Charlie paused a moment, and when he spoke again, it was of Tom, who had been so kind to him.

“He is like a brother to me, Maude, and I am glad you are to be his wife. And Maude, don’t wait after I am dead, but marry Captain Carleton at once. You will be happier then.”

With tears and kisses Maude bent over her brother, who after that confession seemed so much brighter and more cheerful, that hope sometimes whispered to Maude that he would live. Annie was almost constantly with him now. He felt better and stronger with her, he said, and death was not so terrible. So, just as she had soothed, and comforted, and nursed many a poor fellow from Andersonville, Annie comforted and nursed Charlie De Vere, until that dreadful Saturday when the telegraphic wires brought up from the South the appalling news that our President was dead,—murdered by the assassin’s hand.

“No, no, not that. We did not do that,” Charlie cried, with a look of horror in his blue eyes when he heard the dreadful story, and that the Southern leaders were suspected of complicity in the murder.

“It would make me a Unionist, if I believed my people capable of that; but they are not,—it cannot be,” Charlie kept repeating to himself, while the great drops of sweat stood upon his white forehead, and his pulse and heart beat so rapidly, that Maude summoned the attending physician, who shook his head doubtfully at the great change for the worse in his patient.

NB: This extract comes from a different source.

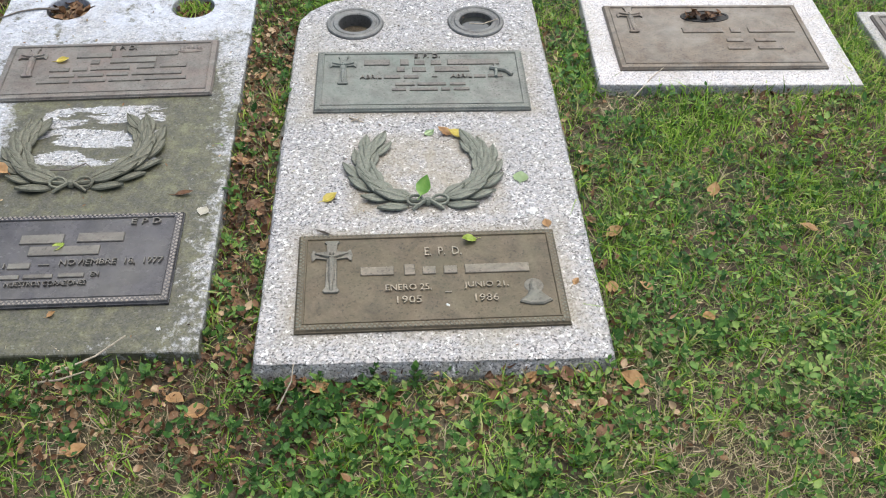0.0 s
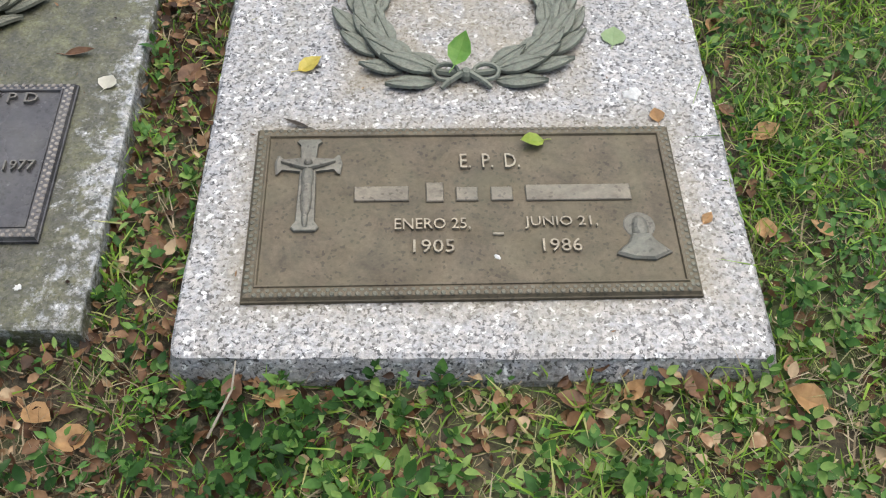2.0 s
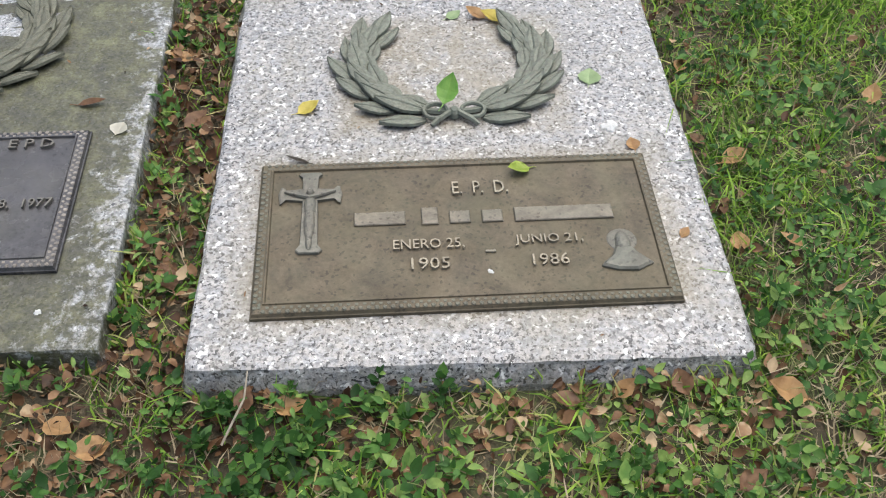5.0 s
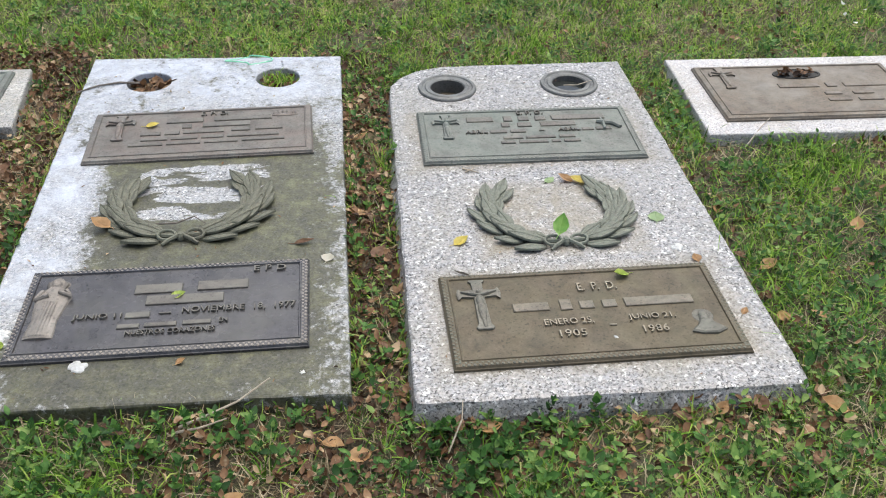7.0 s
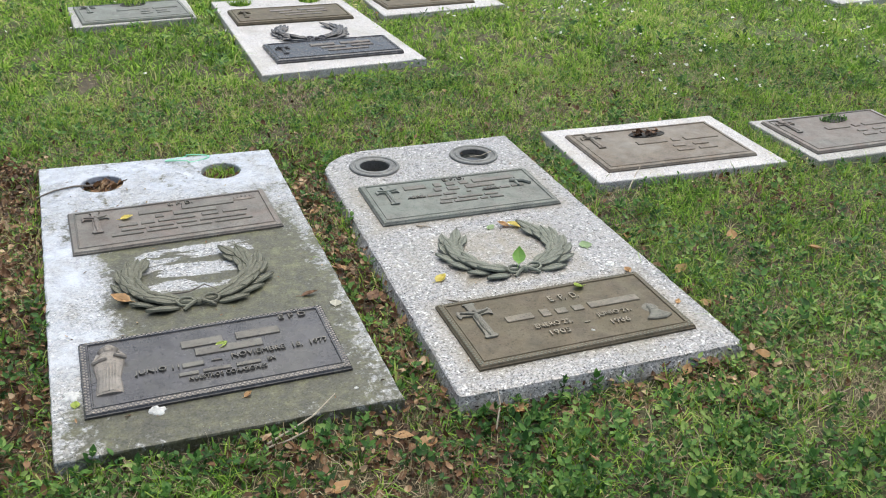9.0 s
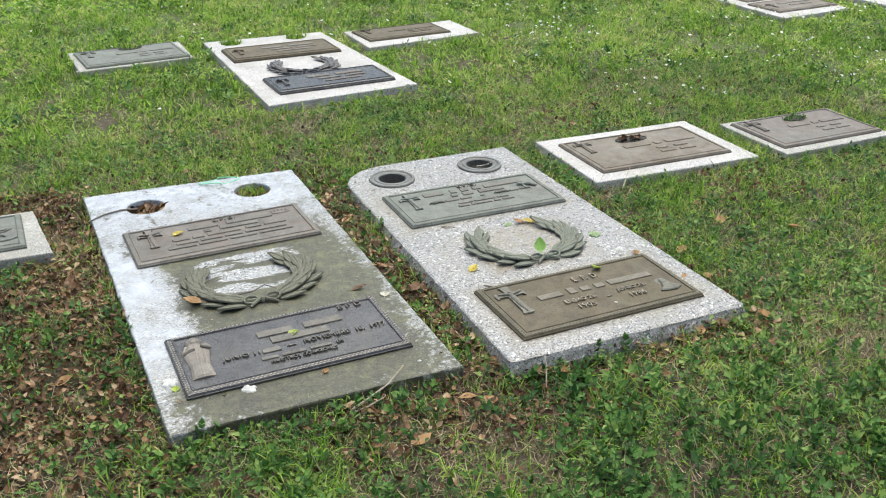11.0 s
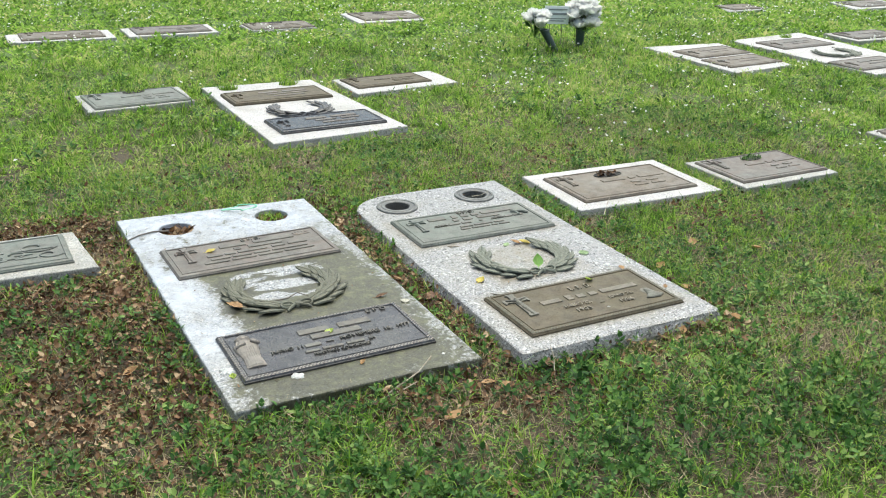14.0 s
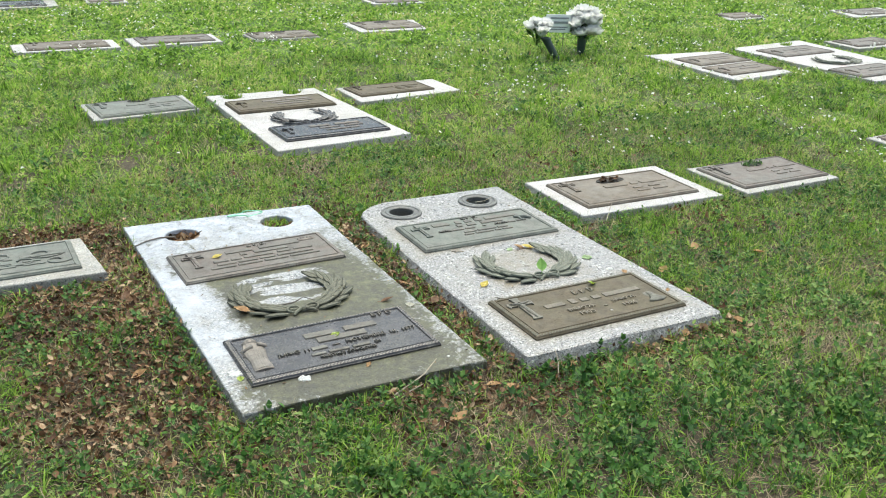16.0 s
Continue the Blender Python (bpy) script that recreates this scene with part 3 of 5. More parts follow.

“I had hoped at least to keep him till the warm weather, but, I am afraid those bells will be the death of him,” he said, as he saw how Charlie shivered and moaned with each sound of the tolling bells.

“Perhaps they would stop if you were to ask them, and tell them why,” Annie suggested to Maude; but Charlie, who heard it, exclaimed,

“No, let them toll on. It is proper they should mourn for him. The South would do the same if it was our President who had been murdered.”

So the bells tolled on, and the public buildings were draped in mourning, and the windows of Charlie’s room were festooned with black, and he watched the sombre drapery as it swayed in the April wind, and talked of the terrible deed, and the war which was ended, and the world to which so many thousands had gone during the long four years of strife and bloodshed.

“I shall be there to-morrow,” he said, “and then perhaps I shall know why all this has been done, and if we were so wrong.”